QVC’s lead in beauty can be traced back to the arrival of Allen Burke, who joined the retailer in 1997 as director of beauty and cosmetics. Burke, who was previously divisional cosmetics merchandise manager for Dayton Hudson Corp.’s Marshall Field’s department stores, began his role at QVC with bold strokes.

“We wanted to do exactly the opposite of was being done on television in the beauty arena,” he says. “The conventional offering of a television retailer in beauty was a lot of lines that were made for TV. They weren’t addressing who the customer really was. The customer wanted good quality, and they weren’t expecting to get it at half price. They were happy to pay full price but they didn’t want boring product that was artificially hyped.”

To that end, Burke decided to focus squarely on luring prestige brands. When he arrived at QVC, the beauty business lagged behind the well-developed jewelry, apparel and home categories. Bare Escentuals, today one of the best-selling brands on the network, had recently launched, followed by Smashbox Cosmetics in October 1998, Philosophy in June 1999 and brands like Lauder’s Prescriptives in April 2003. Today, QVC’s brand portfolio includes Clinique, L’Occitane, Shu Uemura, Kinerase, Mally Beauty and Frédéric Fekkai.

The network has introduced these brands to legions of new customers. “When a new brand comes on for the first time, the number of customers who never bought from QVC is going to be a very small percent, typically 1 to 2 percent,” says Burke. “But the number of people who are buying that brand for the first time is enormous. It’s not uncommon for it to be 60 to 70 percent of the sales.”

QVC ceo George won’t say where beauty ranks among its businesses, but the category is growing at a double-digit rate, globally. “We view beauty as one of the most important and strategic categories within our portfolio,” he says. “We like beauty because it attracts a diverse and broad range of customers. Beauty is a good category to bring in new customers and in turn migrate them to become core customers….If you are flipping through the channels and stumble upon Bobbi Brown or Kate Somerville or Dr. Denese [Dr. Adrienne Denese, creator of the Dr. Denese New York skin care brand], that’s a very different experience than going up to the makeup counter at a traditional department store or self-purchasing at a specialty store.”
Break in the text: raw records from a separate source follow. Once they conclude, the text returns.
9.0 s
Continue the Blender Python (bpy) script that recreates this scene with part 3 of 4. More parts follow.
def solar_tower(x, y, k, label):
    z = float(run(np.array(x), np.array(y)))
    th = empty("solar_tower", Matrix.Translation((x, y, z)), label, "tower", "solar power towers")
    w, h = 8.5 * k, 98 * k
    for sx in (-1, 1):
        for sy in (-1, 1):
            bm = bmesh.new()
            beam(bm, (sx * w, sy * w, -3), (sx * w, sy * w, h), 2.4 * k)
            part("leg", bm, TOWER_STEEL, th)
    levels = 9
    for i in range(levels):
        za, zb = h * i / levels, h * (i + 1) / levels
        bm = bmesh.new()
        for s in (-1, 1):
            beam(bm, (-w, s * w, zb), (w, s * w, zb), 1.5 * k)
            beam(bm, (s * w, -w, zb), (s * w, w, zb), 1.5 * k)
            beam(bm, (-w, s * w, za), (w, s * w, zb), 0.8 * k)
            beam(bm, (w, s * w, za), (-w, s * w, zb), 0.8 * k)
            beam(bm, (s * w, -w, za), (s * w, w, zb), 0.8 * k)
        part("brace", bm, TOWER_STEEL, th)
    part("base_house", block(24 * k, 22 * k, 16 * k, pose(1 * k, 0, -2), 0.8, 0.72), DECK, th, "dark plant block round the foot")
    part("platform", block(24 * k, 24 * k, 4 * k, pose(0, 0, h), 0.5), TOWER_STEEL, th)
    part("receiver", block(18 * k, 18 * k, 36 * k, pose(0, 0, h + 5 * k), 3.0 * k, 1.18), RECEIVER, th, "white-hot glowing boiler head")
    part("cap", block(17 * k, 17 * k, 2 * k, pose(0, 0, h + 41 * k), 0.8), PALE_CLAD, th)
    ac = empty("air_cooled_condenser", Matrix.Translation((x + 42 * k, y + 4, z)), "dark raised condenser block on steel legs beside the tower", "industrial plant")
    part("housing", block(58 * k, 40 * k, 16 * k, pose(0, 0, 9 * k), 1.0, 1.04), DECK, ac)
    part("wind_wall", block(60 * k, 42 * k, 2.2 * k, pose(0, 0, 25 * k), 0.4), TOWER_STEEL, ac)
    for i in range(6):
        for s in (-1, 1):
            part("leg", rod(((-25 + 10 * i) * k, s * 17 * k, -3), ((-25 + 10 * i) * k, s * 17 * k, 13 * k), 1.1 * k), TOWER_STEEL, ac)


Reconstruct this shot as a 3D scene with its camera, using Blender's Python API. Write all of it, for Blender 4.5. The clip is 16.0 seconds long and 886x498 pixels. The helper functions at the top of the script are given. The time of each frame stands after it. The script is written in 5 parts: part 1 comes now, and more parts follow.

Beauty is also a category with high demand, says George, which is why in September QVC unveiled the Beauty Channel, a 24-hour channel broadcast in the U.K. The first-ever spin-off venture for QVC, it airs a mix of original content and replays of earlier programming. What’s more, sometime this year QVC plans to test an interactive television application that will allow viewers to use their remote controls to buy products or access additional content, and also hopes to create live programming exclusively for qvc.com, a more than $1 billion business.

Both HSN and QVC have served as effective incubators of niche beauty brands, many of which did not have the financial wherewithal to do business with department stores. In the last decade, as beauty shoppers defected from established brands to plucky, emerging ones, they increasingly began to turn to HSN and QVC. Consequently, a number of those brands have developed into major players in the industry.

Tarte, a hip natural makeup line, has seen its sales surge 175 percent since it first aired on QVC in 2005. Fresh from a four-day visit to QVC’s studios, founder and ceo Maureen Kelly says, “QVC has helped fund our growth” by giving the young brand exposure. “We’re a small brand and they held our hand through the process. We’ve had hits, and some misses, but QVC stood with us.” She says QVC also shares marketing and legal resources, often costly expenses for niche brands. In turn, Tarte creates exclusive products for the network and launches new ones on the airwaves rather than in retail stores.

Both Bare Escentuals and Philosophy—incubated by QVC—are now publicly traded companies. When Bare Escentuals first aired in QVC in the summer of 1997, it was primarily a bath and body company with revenues of less than $30 million, recalls ceo Leslie Blodgett. By her February 1998 show, “In 20 minutes, we did as much as we would do in a boutique in a year,” Blodgett recalls. Today, Bare Escentuals generates more than $511 million in revenue. “QVC is massive,” Blodgett says. “There have been shows where I’ve done $1 million in an hour.”

“QVC for us is a great launch platform,” she continues. “It definitely creates awareness in our stores the day of a show. So when we’re on the air, the phones are ringing in the stores.” An appearance on QVC can lift boutique sales by 10 to 20 percent, she says.

Another beauty executive says that for a large brand, an hour segment on a TV shopping channel could generate the same amount of sales a department store does over the course of a year. Six segments, which is typically the number of times a beauty brand appears on air, would be much greater.

Of course, dwindling department store foot traffic only enhances the efficacy of the airwaves. While HSN’s Grossman says she doesn’t focus on gaining from the misfortune of others (read: department stores), she knows should shoppers continue to steer clear of stores—either out of guilt or necessity—it could be a boon to TV retailers.

“In this environment, where we do have the benefit is that we are in people’s homes. We do have the benefit of communicating about product, we have a diverse product portfolio and are able to be flexible and make decisions in real time,” says Grossman. “We are not just a commerce vehicle. We are also a marketing vehicle….That is an advantage in this environment.”